→ STORED DATA

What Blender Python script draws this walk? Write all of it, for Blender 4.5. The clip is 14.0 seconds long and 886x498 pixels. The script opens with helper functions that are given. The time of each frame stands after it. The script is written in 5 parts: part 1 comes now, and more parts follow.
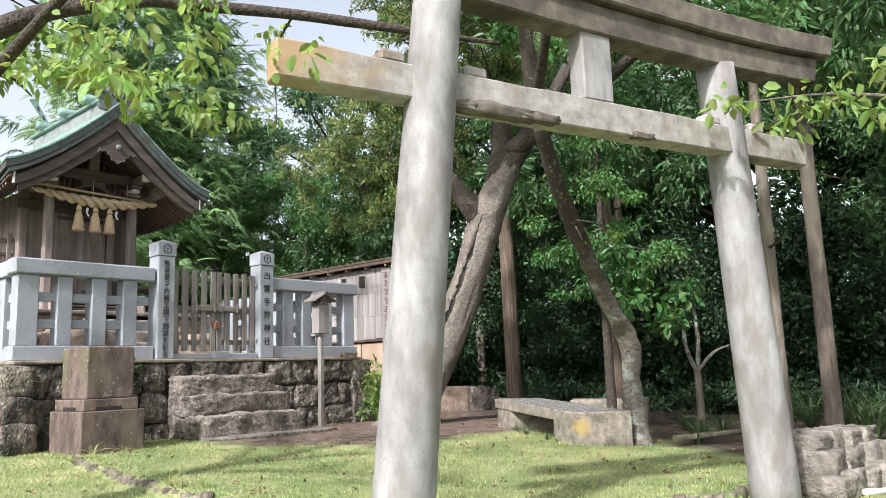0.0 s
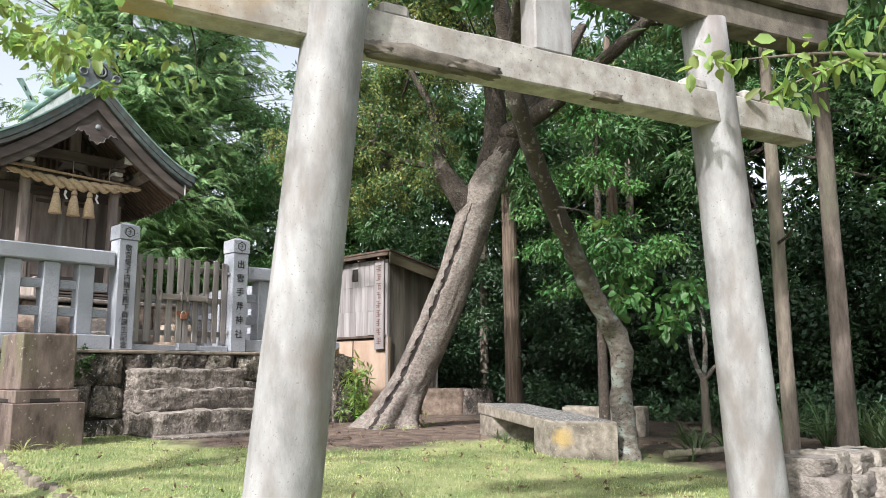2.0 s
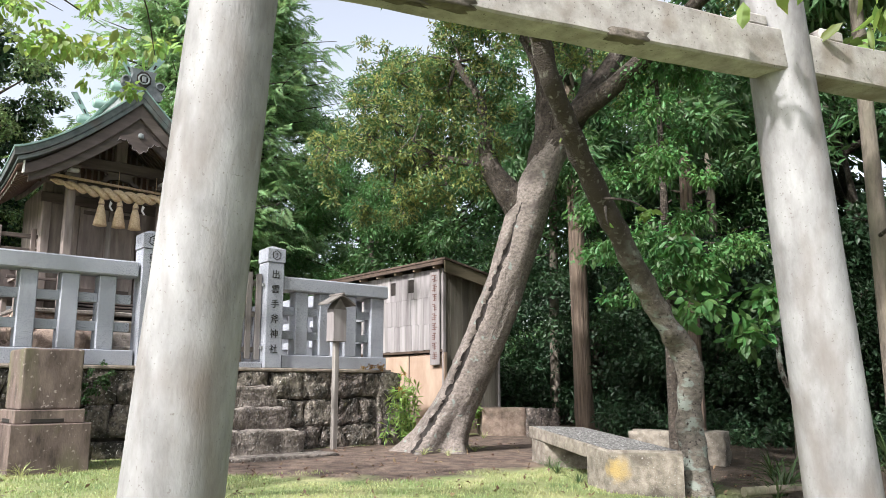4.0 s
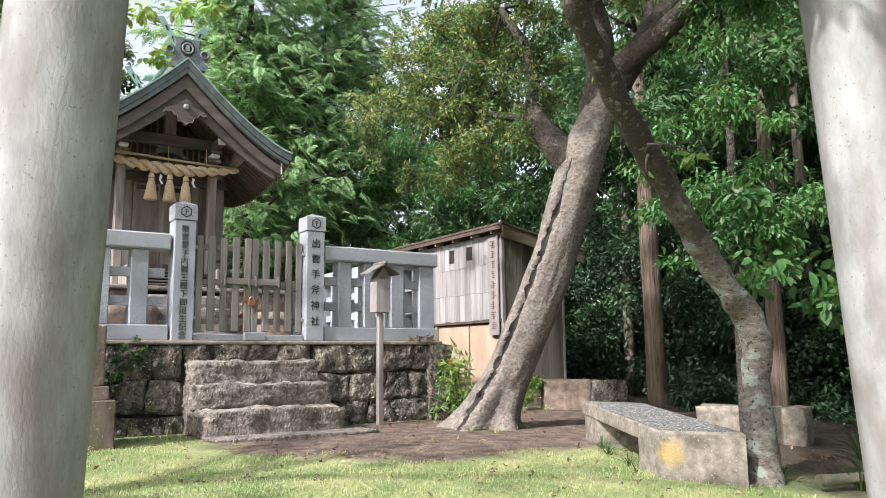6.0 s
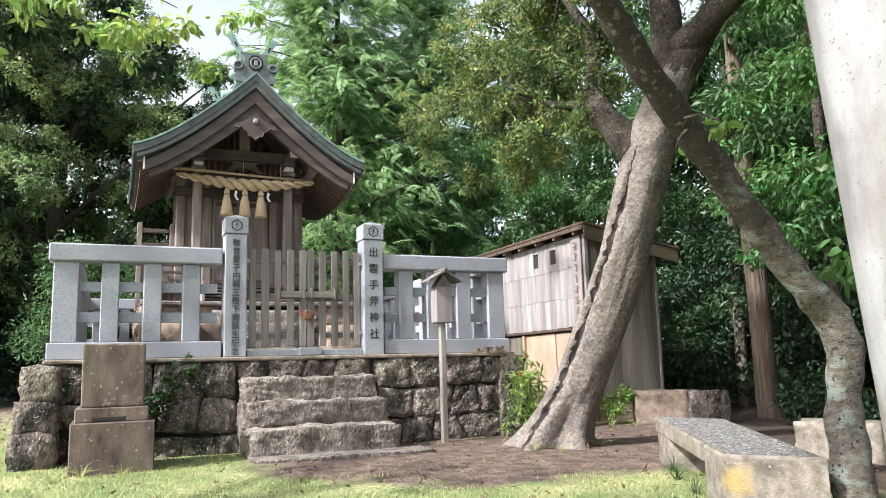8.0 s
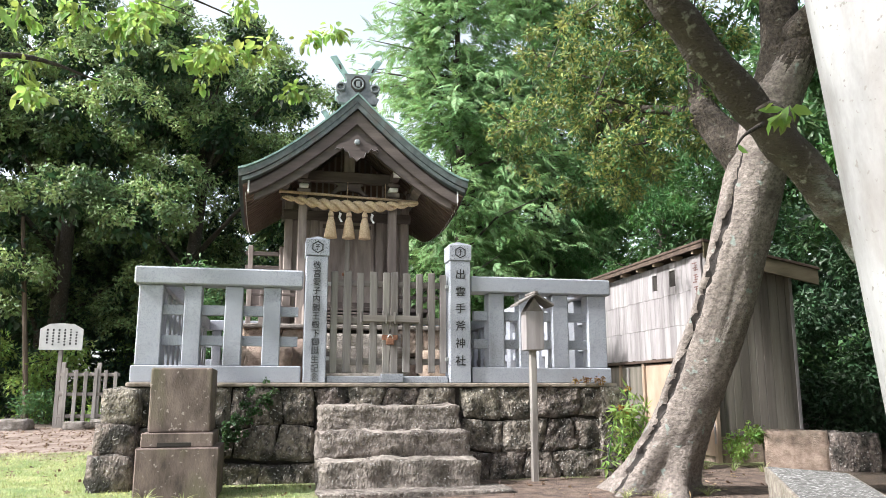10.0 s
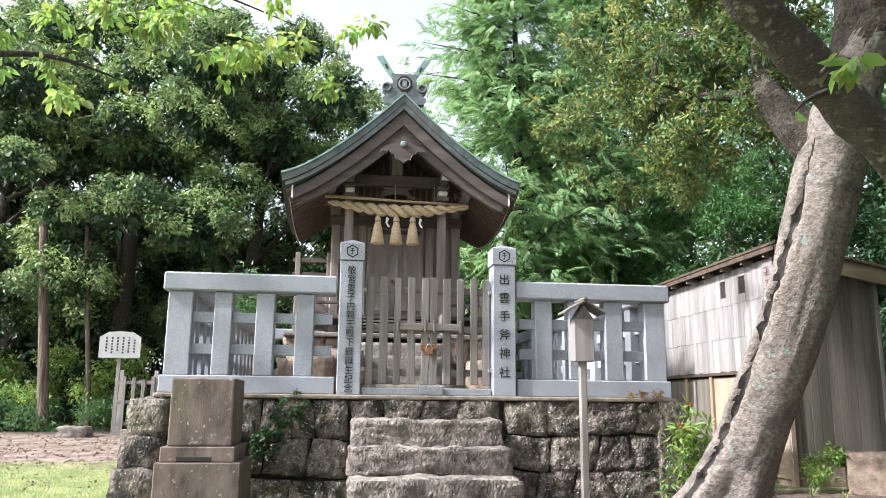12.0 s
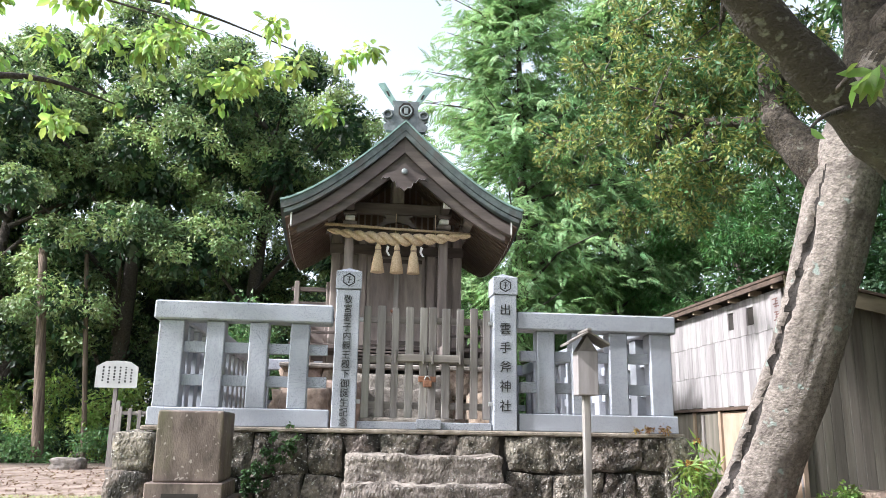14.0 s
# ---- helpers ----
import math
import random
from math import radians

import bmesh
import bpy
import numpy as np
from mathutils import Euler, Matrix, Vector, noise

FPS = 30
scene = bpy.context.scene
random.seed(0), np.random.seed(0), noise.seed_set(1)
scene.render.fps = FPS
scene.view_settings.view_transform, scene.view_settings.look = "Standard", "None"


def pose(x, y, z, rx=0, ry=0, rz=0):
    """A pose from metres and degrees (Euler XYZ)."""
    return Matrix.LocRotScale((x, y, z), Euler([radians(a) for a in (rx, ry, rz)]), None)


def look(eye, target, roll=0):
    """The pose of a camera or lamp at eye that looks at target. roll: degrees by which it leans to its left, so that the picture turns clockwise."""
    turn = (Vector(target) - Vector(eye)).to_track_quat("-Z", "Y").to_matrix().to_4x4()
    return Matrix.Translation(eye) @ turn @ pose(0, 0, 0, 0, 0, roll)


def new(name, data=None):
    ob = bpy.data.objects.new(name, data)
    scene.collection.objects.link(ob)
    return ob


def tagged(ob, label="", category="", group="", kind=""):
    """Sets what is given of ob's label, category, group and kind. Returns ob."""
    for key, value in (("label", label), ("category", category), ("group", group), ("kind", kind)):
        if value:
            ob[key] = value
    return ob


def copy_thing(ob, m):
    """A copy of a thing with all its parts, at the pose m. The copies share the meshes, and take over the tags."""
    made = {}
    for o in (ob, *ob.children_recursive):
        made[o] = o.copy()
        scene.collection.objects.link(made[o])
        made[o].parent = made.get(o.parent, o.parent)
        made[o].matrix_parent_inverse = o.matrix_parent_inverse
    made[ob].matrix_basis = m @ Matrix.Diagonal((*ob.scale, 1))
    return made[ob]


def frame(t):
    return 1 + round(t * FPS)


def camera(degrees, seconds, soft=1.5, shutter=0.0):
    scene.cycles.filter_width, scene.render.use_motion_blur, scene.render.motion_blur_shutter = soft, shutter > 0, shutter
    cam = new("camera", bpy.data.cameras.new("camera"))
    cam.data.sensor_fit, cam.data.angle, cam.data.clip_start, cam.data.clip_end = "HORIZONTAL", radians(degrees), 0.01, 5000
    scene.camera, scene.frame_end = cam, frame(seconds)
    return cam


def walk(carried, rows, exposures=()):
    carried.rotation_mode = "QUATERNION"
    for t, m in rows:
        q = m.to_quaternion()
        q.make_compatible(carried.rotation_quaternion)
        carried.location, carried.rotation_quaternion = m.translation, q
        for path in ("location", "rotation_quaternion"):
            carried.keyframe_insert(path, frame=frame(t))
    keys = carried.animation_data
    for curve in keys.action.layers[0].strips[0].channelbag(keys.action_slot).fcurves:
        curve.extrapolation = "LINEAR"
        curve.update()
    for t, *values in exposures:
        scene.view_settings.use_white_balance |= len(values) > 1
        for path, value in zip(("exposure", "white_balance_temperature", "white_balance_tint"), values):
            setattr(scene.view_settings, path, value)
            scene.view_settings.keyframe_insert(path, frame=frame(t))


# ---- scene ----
cam = camera(59.5, 14.0, soft=0.8)
METRES, EYE, TILT, LEAN, TURN = 7.2, 0.90, 0.0, 0.0, -48.6
ROWS = [
    (0.0, 0.0, 0.0, 0.0, 0.31, 9.01, 1.95),
    (0.5, 0.0248, 0.0329, -0.0009, 0.44, 9.18, 1.9),
    (1.0, 0.0563, 0.0678, 0.0003, 1.08, 9.11, 1.35),
    (1.5, 0.0838, 0.1042, -0.0016, 1.74, 9.0, 0.65),
    (2.0, 0.1064, 0.1435, -0.0025, 2.36, 9.11, 0.27),
    (2.5, 0.1244, 0.1871, -0.0008, 3.62, 9.63, -0.01),
    (3.0, 0.1477, 0.2327, -0.0004, 5.86, 10.28, -0.19),
    (5.5, 0.2363, 0.4235, 0.0124, 13.44, 8.57, 0.65),
    (6.0, 0.2542, 0.451, 0.0125, 15.75, 7.97, 0.53),
    (6.5, 0.2753, 0.4916, 0.0144, 17.89, 7.68, 0.97),
    (7.0, 0.2997, 0.5222, 0.0152, 20.41, 7.97, 1.26),
    (9.5, 0.3961, 0.7115, 0.0278, 33.38, 10.02, 0.65),
    (10.0, 0.4032, 0.742, 0.0314, 36.4, 10.5, 0.05),
    (10.5, 0.402, 0.7752, 0.0321, 38.62, 10.87, 0.12),
    (11.0, 0.3975, 0.8011, 0.035, 39.92, 10.92, 0.3),
    (11.5, 0.3938, 0.8241, 0.0352, 40.8, 10.91, 0.0),
    (12.0, 0.3882, 0.8488, 0.0384, 41.61, 11.17, -0.58),
    (12.5, 0.383, 0.8677, 0.0413, 42.43, 11.82, -0.99),
    (13.0, 0.378, 0.8775, 0.0427, 42.82, 12.61, -1.08),
    (13.5, 0.3737, 0.8818, 0.0434, 42.5, 13.23, -1.02),
    (14.0, 0.3714, 0.8838, 0.0435, 41.95, 13.4, -0.92),
]
walk(cam, [(t, pose(-7.405, -11.940, EYE, TILT, LEAN, TURN) @ pose(METRES * x, METRES * y, METRES * z, 90 + pitch, roll, yaw)) for t, x, y, z, yaw, pitch, roll in ROWS],
     exposures=((0.0, 0.38, 6400, 12), (3.0, 0.45, 6400, 12), (6.5, 0.62, 6400, 12), (9.5, 0.82, 6350, 11), (11.5, 0.89, 6250, 12), (14.0, 0.94, 6150, 12)))

# ---- world and sun ----
SUN_DIR = Vector((-0.73, -0.15, 0.66)).normalized()
world = bpy.data.worlds.new("sky")
scene.world = world
world.use_nodes = True
wn = world.node_tree.nodes
wl = world.node_tree.links
sky = wn.new("ShaderNodeTexSky")
sky.sky_type = 'NISHITA'
sky.sun_disc = False
sky.sun_elevation = math.asin(SUN_DIR.z)
sky.sun_rotation = math.atan2(SUN_DIR.x, SUN_DIR.y)
sky.air_density, sky.dust_density, sky.ozone_density = 1.0, 3.0, 1.0
haze = wn.new("ShaderNodeHueSaturation")
haze.inputs["Saturation"].default_value = 0.40
haze.inputs["Value"].default_value = 1.55
wl.new(sky.outputs[0], haze.inputs["Color"])
wl.new(haze.outputs[0], wn["Background"].inputs[0])
wn["Background"].inputs[1].default_value = 0.15
sun = new("sun", bpy.data.lights.new("sun", 'SUN'))
sun.data.energy, sun.data.angle, sun.data.color = 5.0, radians(2.2), (1.0, 0.98, 0.95)
sun.matrix_world = look(SUN_DIR * 40, (0, 0, 0))


# ---- materials ----
def mat(name, low, high, scale=6.0, fine=60.0, bump=0.3, rough=0.85, stretch=(1, 1, 1), stain=None, stain_scale=1.2,
        stain_low=0.5, stain_high=0.7, vary=0.12, island=False, speck=None, speck_scale=90.0, speck_low=0.58, metallic=0.0, translucent=0.0, dist=0.02):
    """Two-scale procedural surface in world space: grain colours low to high, stains, specks, relief."""
    m = bpy.data.materials.new(name)
    m.use_nodes = True
    n, l = m.node_tree.nodes, m.node_tree.links
    bsdf = n["Principled BSDF"]
    geo = n.new("ShaderNodeNewGeometry")
    mp = n.new("ShaderNodeMapping")
    mp.inputs["Scale"].default_value = stretch
    l.new(geo.outputs["Position"], mp.inputs["Vector"])
    rnd = None
    if island:
        rnd = geo.outputs["Random Per Island"]
    elif vary:
        rnd = n.new("ShaderNodeObjectInfo").outputs["Random"]
    nz = n.new("ShaderNodeTexNoise")
    nz.inputs["Scale"].default_value, nz.inputs["Detail"].default_value, nz.inputs["Roughness"].default_value = scale, 6.0, 0.65
    l.new(mp.outputs[0], nz.inputs["Vector"])
    ramp = n.new("ShaderNodeValToRGB")
    ramp.color_ramp.elements[0].position, ramp.color_ramp.elements[1].position = 0.32, 0.68
    ramp.color_ramp.elements[0].color, ramp.color_ramp.elements[1].color = (*low, 1), (*high, 1)
    l.new(nz.outputs["Fac"], ramp.inputs[0])
    col = ramp.outputs[0]

    def blend(col, fac, colour):
        mx = n.new("ShaderNodeMix")
        mx.data_type = 'RGBA'
        l.new(fac, mx.inputs[0])
        l.new(col, mx.inputs[6])
        mx.inputs[7].default_value = (*colour, 1)
        return mx.outputs[2]

    def band(scale_, a, b, detail=3.0, vec=None):
        t = n.new("ShaderNodeTexNoise")
        t.inputs["Scale"].default_value, t.inputs["Detail"].default_value = scale_, detail
        l.new(vec or geo.outputs["Position"], t.inputs["Vector"])
        r = n.new("ShaderNodeMapRange")
        r.inputs[1].default_value, r.inputs[2].default_value = a, b
        l.new(t.outputs["Fac"], r.inputs[0])
        return r.outputs[0]
    if stain:
        col = blend(col, band(stain_scale, stain_low, stain_high, 5.0, mp.outputs[0]), stain)
    if speck:
        col = blend(col, band(speck_scale, speck_low, speck_low + 0.06, 2.0), speck)
    if rnd is not None and vary:
        hs = n.new("ShaderNodeHueSaturation")
        r = n.new("ShaderNodeMapRange")
        r.inputs[3].default_value, r.inputs[4].default_value = 1 - vary, 1 + vary
        l.new(rnd, r.inputs[0])
        l.new(r.outputs[0], hs.inputs["Value"])
        r2 = n.new("ShaderNodeMapRange")
        r2.inputs[3].default_value, r2.inputs[4].default_value = 0.5 - vary * 0.10, 0.5 + vary * 0.06
        l.new(rnd, r2.inputs[0])
        l.new(r2.outputs[0], hs.inputs["Hue"])
        l.new(col, hs.inputs["Color"])
        col = hs.outputs[0]
    l.new(col, bsdf.inputs["Base Color"])
    bsdf.inputs["Roughness"].default_value, bsdf.inputs["Metallic"].default_value = rough, metallic
    if bump:
        fz = n.new("ShaderNodeTexNoise")
        fz.inputs["Scale"].default_value, fz.inputs["Detail"].default_value = fine, 4.0
        l.new(mp.outputs[0], fz.inputs["Vector"])
        bp = n.new("ShaderNodeBump")
        bp.inputs["Strength"].default_value, bp.inputs["Distance"].default_value = bump, dist
        l.new(fz.outputs["Fac"], bp.inputs["Height"])
        l.new(bp.outputs[0], bsdf.inputs["Normal"])
    if translucent:
        tr = n.new("ShaderNodeBsdfTranslucent")
        hs = n.new("ShaderNodeHueSaturation")
        hs.inputs["Value"].default_value, hs.inputs["Saturation"].default_value, hs.inputs["Hue"].default_value = 1.5, 1.1, 0.48
        l.new(col, hs.inputs["Color"])
        l.new(hs.outputs[0], tr.inputs[0])
        mx = n.new("ShaderNodeMixShader")
        mx.inputs[0].default_value = translucent
        l.new(bsdf.outputs[0], mx.inputs[1])
        l.new(tr.outputs[0], mx.inputs[2])
        l.new(mx.outputs[0], n["Material Output"].inputs[0])
    return m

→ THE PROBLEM
Copy verbatim the line that contains "random.seed(0), np.random.seed(0), noise.seed_set(1)", the line that contains "turn = (Vector(target)", and all lines between them.

→ TASK ANSWER
random.seed(0), np.random.seed(0), noise.seed_set(1)
scene.render.fps = FPS
scene.view_settings.view_transform, scene.view_settings.look = "Standard", "None"


def pose(x, y, z, rx=0, ry=0, rz=0):
    """A pose from metres and degrees (Euler XYZ)."""
    return Matrix.LocRotScale((x, y, z), Euler([radians(a) for a in (rx, ry, rz)]), None)


def look(eye, target, roll=0):
    """The pose of a camera or lamp at eye that looks at target. roll: degrees by which it leans to its left, so that the picture turns clockwise."""
    turn = (Vector(target) - Vector(eye)).to_track_quat("-Z", "Y").to_matrix().to_4x4()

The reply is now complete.